Behavior not indicative of pain in stressed babies
In stressed newborn babies, behaviour alone is not a reliable way of assessing pain, according to new UCL and UCLH research.
The study, published today in Current Biology and funded by the Medical Research Council UK, found that hospitalised newborns, who are already stressed by their environment have a much larger pain response in their brain following a routine clinical skin lance than non-stressed babies. But this is not matched by an equivalent increase in their pain behaviour.
This disconnect between the behaviour of newborn babies under stress and their brain activity in response to pain has not been shown before and suggests that stress is an important factor in influencing how babies perceive and react to pain.
"We see that an increase in pain related brain activity in hospitalised babies is not always accompanied by an increase in typical pain behaviour, such as body movement and facial expressions. This leads us to question the use of behaviour alone as a way of assessing infant pain, especially in a stressful environment. In adults, stress can increase pain experience and our findings suggest that this is also true for babies," explained study lead, Dr Laura Jones (UCL Neuroscience, Physiology & Pharmacology).
"We know that repeated painful and stressful experiences in early life can negatively impact on the development of the central nervous system and our results suggest that controlling the stress levels of hospitalised infants may not only reduce their pain but also contribute to their healthy development."
Researchers simultaneously measured the behaviour and brain activity of 56 newborn babies before and after a clinically necessary heel prick in their first days of life, while also monitoring their stress.
In the babies with the lowest stress levels, brain activity and behaviour were associated with each other in that greater brain activity corresponded to a longer period of crying and/or grimacing. In the babies with the highest stress levels this association was broken: greater brain activity was not necessarily matched by a more marked behavioural response.
"These results are important for people who care for newborn babies. Behaviour such as crying or facial responses is widely used as a measurement of a baby's pain experience. Pain scores used for babies are based on these observations, because babies can't speak. While these methods are very useful, our findings suggest that they may not be appropriate for babies who are already stressed. We need to explore better ways to monitor pain, reduce stress and tailor our interventions accordingly," added co-author, Dr Judith Meek (University College London Hospitals NHS Foundation Trust).
The researchers measured the background level of stress in the babies using two approaches - heart rate variability and the level of cortisol in saliva. Each baby had a different level of stress due to natural variability in the population and their environments prior to the test.
During the test, brain wave patterns were tracked using electroencephalography (EEG) and behavioural changes, including facial expressions, and physiological changes were scored using a standard method called the premature infant pain profile (PIPP).
Two thirds of infants show a characteristic brain wave pattern for pain and a similar proportion display typical pain behaviour and a moderate pain score. The results show that the amplitude of the pain evoked brain waves was greater in babies with high stress compared to those with low stress.

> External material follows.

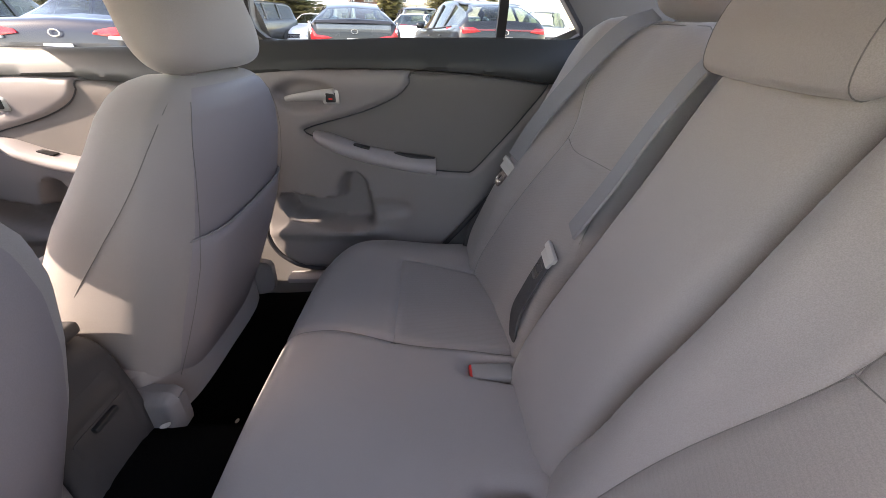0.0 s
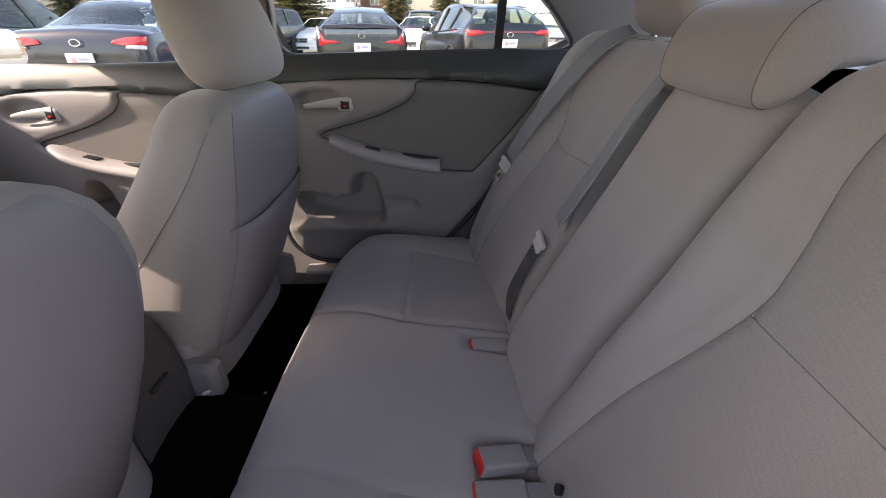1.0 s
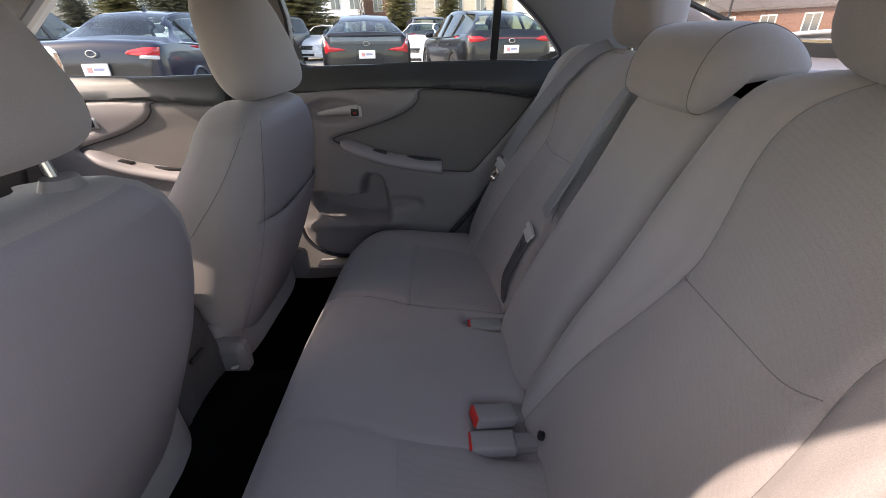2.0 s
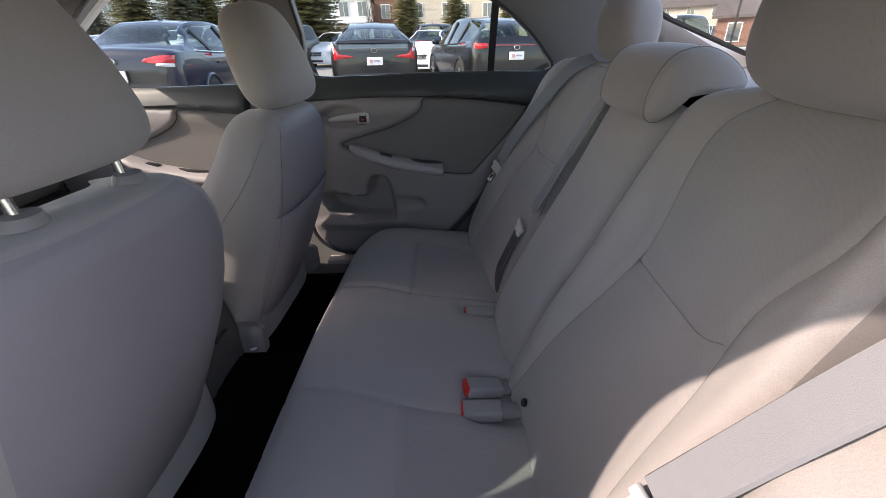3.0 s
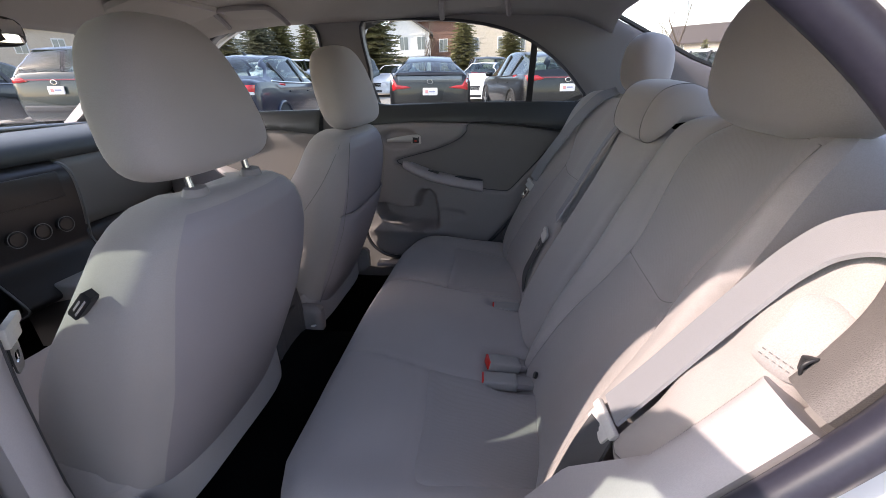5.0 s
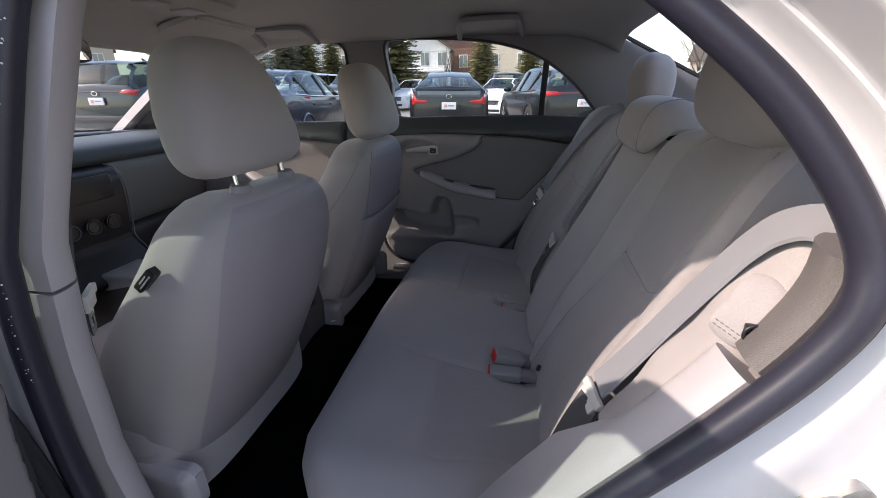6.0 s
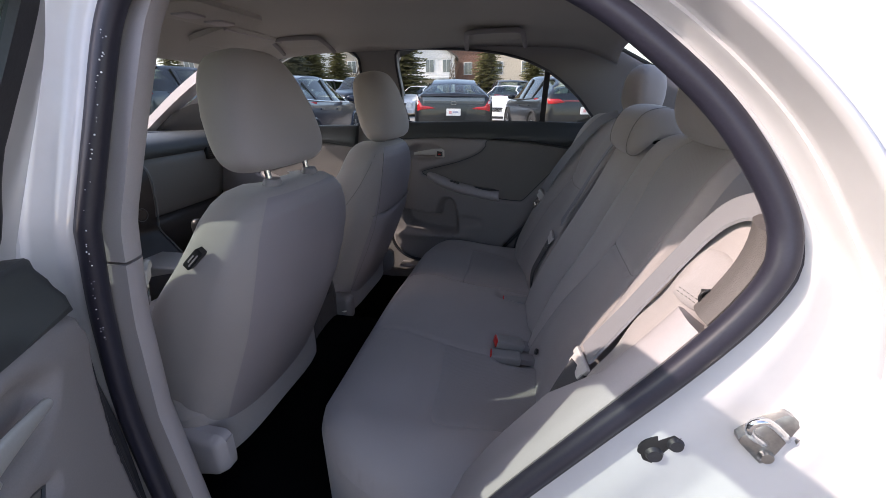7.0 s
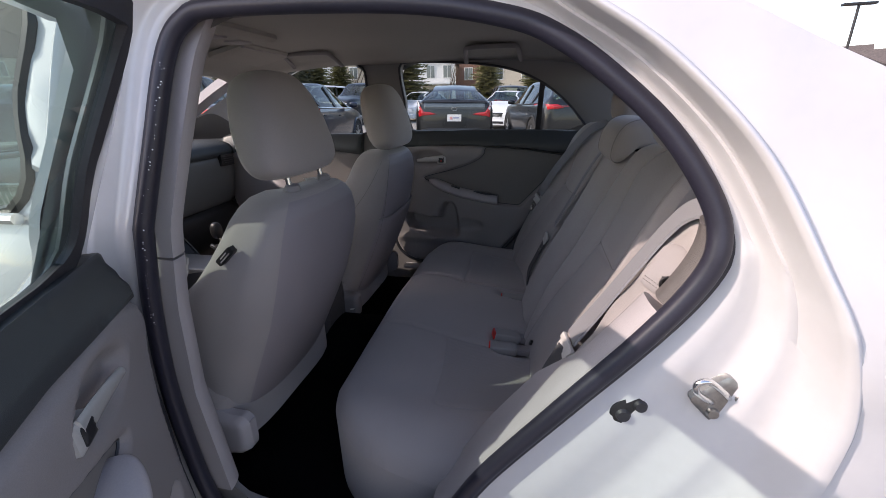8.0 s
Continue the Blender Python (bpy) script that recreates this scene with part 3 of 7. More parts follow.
def rear_bench():
    t = thing("rear_seat_cushion", "grey cloth rear bench cushion with stitched seams", "seat cushion", at=(0, 0, 0.25))
    out = rounded([(-0.312, -0.40), (-0.295, -0.50), (-0.235, -0.585), (-0.14, -0.635), (0.0, -0.65), (0.23, -0.645), (0.25, 0.0), (0.23, 0.645), (0.0, 0.665), (-0.12, 0.65), (-0.225, 0.59), (-0.295, 0.49), (-0.312, 0.40), (-0.314, 0.0)], 5)
    r_in = rounded([(-0.31, 0.20), (-0.19, 0.196), (-0.065, 0.167), (0.06, 0.157), (0.22, 0.150)], 5, False)
    l_in = rounded([(-0.31, -0.183), (-0.21, -0.182), (-0.06, -0.214), (0.063, -0.226), (0.22, -0.23)], 5, False)
    r_ins = rounded([(-0.075, 0.168), (-0.078, 0.33), (-0.082, 0.47), (-0.06, 0.487), (0.05, 0.465), (0.22, 0.435)], 5, False)
    l_ins = rounded([(-0.065, -0.215), (-0.052, -0.36), (-0.045, -0.48), (-0.02, -0.505), (0.05, -0.49), (0.22, -0.46)], 5, False)

    def lift(P):
        x, y = P[:, 0], P[:, 1]
        a = np.abs(y)
        h = 0.010 * np.exp(-((a - 0.34) / 0.10) ** 2) * -1.0 * np.clip((x + 0.12) / 0.1, 0, 1)
        h += 0.012 * np.exp(-((a - 0.54) / 0.06) ** 2)
        h += 0.010 * np.exp(-(y / 0.12) ** 2)
        h -= 0.03 * np.clip((-0.18 - x) / 0.12, 0, 1) ** 2
        h -= 0.02 * np.clip((a - 0.55) / 0.1, 0, 1) ** 2
        h -= 0.038 * np.exp(-((x - 0.125) / 0.055) ** 4 - ((y + 0.18) / 0.058) ** 4)
        h -= 0.026 * np.exp(-((x - 0.115) / 0.052) ** 4 - ((y - 0.105 + 0.15 * (x - 0.1)) / 0.026) ** 4)
        return h + 0.002 * np.sin(x * 23 + 3 * y) * np.sin(y * 17 - 5 * x)
    R = list(map(tuple, r_ins)) + [(0.22, 0.15), (0.06, 0.157)]
    L = list(map(tuple, l_ins)) + [(0.22, -0.23), (0.063, -0.226)]
    meshes = panel(out, lambda P, h: cushion_place(P, h), lift, 0.0085, 0.05, 0.18,
                   seams=[(r_in, 0.009, 0.007), (l_in, 0.003, 0.006), (r_ins, 0.004, 0.005), (l_ins, 0.0025, 0.005)], regions=[R, L])
    seam_lines([r_in], out, cushion_place, lift, 0.03, t, 0.0085, 0.0012, (0, 0, -0.25))
    seam_lines([r_ins], out, cushion_place, lift, 0.03, t, 0.0045, 0.0005, (0, 0, -0.25))
    for me, nm, mat in zip(meshes, ("pad", "insert", "insert"), (CLOTH, CLOTH_INSERT, CLOTH_INSERT)):
        ob = finish(nm, me, mat, t, angle=60)
        ob.location = (0, 0, -0.25)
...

"This work arose from a collaboration between scientists and clinical investigators. Our basic laboratory studies in the biology of pain processing in the developing nervous system have led to new discoveries about the formation of pain connections in the human infant brain. In the future, we plan to explore other environmental factors, such as maternal interactions, that may influence how our brains process pain at the beginning of our lives," added Professor Maria Fitzgerald, co-author and head of the UCL research group.